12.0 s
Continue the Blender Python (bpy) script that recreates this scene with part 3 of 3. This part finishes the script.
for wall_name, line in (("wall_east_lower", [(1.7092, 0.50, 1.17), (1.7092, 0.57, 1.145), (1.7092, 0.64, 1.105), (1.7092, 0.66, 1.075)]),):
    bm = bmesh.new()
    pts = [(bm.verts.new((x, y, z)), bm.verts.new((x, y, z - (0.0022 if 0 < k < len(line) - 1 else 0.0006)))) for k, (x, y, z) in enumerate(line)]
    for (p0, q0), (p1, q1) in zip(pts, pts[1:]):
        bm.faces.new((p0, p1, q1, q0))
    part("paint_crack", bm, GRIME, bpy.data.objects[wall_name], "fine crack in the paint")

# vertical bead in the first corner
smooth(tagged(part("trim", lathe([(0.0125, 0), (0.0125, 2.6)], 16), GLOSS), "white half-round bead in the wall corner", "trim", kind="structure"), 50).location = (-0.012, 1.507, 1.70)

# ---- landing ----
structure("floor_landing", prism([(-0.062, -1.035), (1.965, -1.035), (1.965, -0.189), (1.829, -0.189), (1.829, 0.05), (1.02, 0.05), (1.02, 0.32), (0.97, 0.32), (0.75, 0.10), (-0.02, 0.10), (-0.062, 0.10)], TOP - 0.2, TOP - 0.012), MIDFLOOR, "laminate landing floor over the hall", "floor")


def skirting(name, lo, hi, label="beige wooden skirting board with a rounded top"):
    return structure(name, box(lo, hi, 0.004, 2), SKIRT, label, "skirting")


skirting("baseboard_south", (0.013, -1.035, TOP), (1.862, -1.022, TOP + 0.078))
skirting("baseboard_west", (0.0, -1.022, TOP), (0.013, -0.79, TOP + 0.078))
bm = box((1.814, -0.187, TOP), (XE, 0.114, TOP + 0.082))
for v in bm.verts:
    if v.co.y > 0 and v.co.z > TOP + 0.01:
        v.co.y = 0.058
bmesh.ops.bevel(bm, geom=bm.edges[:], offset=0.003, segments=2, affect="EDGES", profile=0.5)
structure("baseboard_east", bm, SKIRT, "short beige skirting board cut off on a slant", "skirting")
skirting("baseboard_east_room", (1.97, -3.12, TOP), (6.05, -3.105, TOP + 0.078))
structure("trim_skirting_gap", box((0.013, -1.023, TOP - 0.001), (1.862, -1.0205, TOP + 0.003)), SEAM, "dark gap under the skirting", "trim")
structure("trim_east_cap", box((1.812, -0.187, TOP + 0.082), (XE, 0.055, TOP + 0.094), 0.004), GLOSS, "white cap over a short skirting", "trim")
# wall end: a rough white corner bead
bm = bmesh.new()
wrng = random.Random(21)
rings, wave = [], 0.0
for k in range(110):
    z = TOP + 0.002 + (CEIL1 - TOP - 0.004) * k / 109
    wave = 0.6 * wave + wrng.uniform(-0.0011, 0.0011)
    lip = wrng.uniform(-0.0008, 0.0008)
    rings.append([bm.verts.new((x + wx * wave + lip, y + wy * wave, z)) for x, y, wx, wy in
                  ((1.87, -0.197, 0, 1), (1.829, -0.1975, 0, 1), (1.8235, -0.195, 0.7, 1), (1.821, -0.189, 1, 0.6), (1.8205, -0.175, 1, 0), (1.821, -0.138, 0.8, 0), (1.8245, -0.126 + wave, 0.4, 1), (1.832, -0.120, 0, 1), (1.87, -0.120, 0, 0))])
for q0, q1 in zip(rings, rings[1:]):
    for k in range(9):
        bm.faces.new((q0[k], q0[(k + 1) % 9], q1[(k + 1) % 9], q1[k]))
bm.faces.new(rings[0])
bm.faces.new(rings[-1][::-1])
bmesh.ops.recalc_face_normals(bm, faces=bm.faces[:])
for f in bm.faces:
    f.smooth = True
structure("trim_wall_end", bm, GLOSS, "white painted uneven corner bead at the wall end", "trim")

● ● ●

### Exercise
Write the material out again in its entirety, exactly as shown.

### Correct answer
12.0 s
Continue the Blender Python (bpy) script that recreates this scene with part 3 of 3. This part finishes the script.
for wall_name, line in (("wall_east_lower", [(1.7092, 0.50, 1.17), (1.7092, 0.57, 1.145), (1.7092, 0.64, 1.105), (1.7092, 0.66, 1.075)]),):
    bm = bmesh.new()
    pts = [(bm.verts.new((x, y, z)), bm.verts.new((x, y, z - (0.0022 if 0 < k < len(line) - 1 else 0.0006)))) for k, (x, y, z) in enumerate(line)]
    for (p0, q0), (p1, q1) in zip(pts, pts[1:]):
        bm.faces.new((p0, p1, q1, q0))
    part("paint_crack", bm, GRIME, bpy.data.objects[wall_name], "fine crack in the paint")

# vertical bead in the first corner
smooth(tagged(part("trim", lathe([(0.0125, 0), (0.0125, 2.6)], 16), GLOSS), "white half-round bead in the wall corner", "trim", kind="structure"), 50).location = (-0.012, 1.507, 1.70)

# ---- landing ----
structure("floor_landing", prism([(-0.062, -1.035), (1.965, -1.035), (1.965, -0.189), (1.829, -0.189), (1.829, 0.05), (1.02, 0.05), (1.02, 0.32), (0.97, 0.32), (0.75, 0.10), (-0.02, 0.10), (-0.062, 0.10)], TOP - 0.2, TOP - 0.012), MIDFLOOR, "laminate landing floor over the hall", "floor")


def skirting(name, lo, hi, label="beige wooden skirting board with a rounded top"):
    return structure(name, box(lo, hi, 0.004, 2), SKIRT, label, "skirting")


skirting("baseboard_south", (0.013, -1.035, TOP), (1.862, -1.022, TOP + 0.078))
skirting("baseboard_west", (0.0, -1.022, TOP), (0.013, -0.79, TOP + 0.078))
bm = box((1.814, -0.187, TOP), (XE, 0.114, TOP + 0.082))
for v in bm.verts:
    if v.co.y > 0 and v.co.z > TOP + 0.01:
        v.co.y = 0.058
bmesh.ops.bevel(bm, geom=bm.edges[:], offset=0.003, segments=2, affect="EDGES", profile=0.5)
structure("baseboard_east", bm, SKIRT, "short beige skirting board cut off on a slant", "skirting")
skirting("baseboard_east_room", (1.97, -3.12, TOP), (6.05, -3.105, TOP + 0.078))
structure("trim_skirting_gap", box((0.013, -1.023, TOP - 0.001), (1.862, -1.0205, TOP + 0.003)), SEAM, "dark gap under the skirting", "trim")
structure("trim_east_cap", box((1.812, -0.187, TOP + 0.082), (XE, 0.055, TOP + 0.094), 0.004), GLOSS, "white cap over a short skirting", "trim")
# wall end: a rough white corner bead
bm = bmesh.new()
wrng = random.Random(21)
rings, wave = [], 0.0
for k in range(110):
    z = TOP + 0.002 + (CEIL1 - TOP - 0.004) * k / 109
    wave = 0.6 * wave + wrng.uniform(-0.0011, 0.0011)
    lip = wrng.uniform(-0.0008, 0.0008)
    rings.append([bm.verts.new((x + wx * wave + lip, y + wy * wave, z)) for x, y, wx, wy in
                  ((1.87, -0.197, 0, 1), (1.829, -0.1975, 0, 1), (1.8235, -0.195, 0.7, 1), (1.821, -0.189, 1, 0.6), (1.8205, -0.175, 1, 0), (1.821, -0.138, 0.8, 0), (1.8245, -0.126 + wave, 0.4, 1), (1.832, -0.120, 0, 1), (1.87, -0.120, 0, 0))])
for q0, q1 in zip(rings, rings[1:]):
    for k in range(9):
        bm.faces.new((q0[k], q0[(k + 1) % 9], q1[(k + 1) % 9], q1[k]))
bm.faces.new(rings[0])
bm.faces.new(rings[-1][::-1])
bmesh.ops.recalc_face_normals(bm, faces=bm.faces[:])
for f in bm.faces:
    f.smooth = True
structure("trim_wall_end", bm, GLOSS, "white painted uneven corner bead at the wall end", "trim")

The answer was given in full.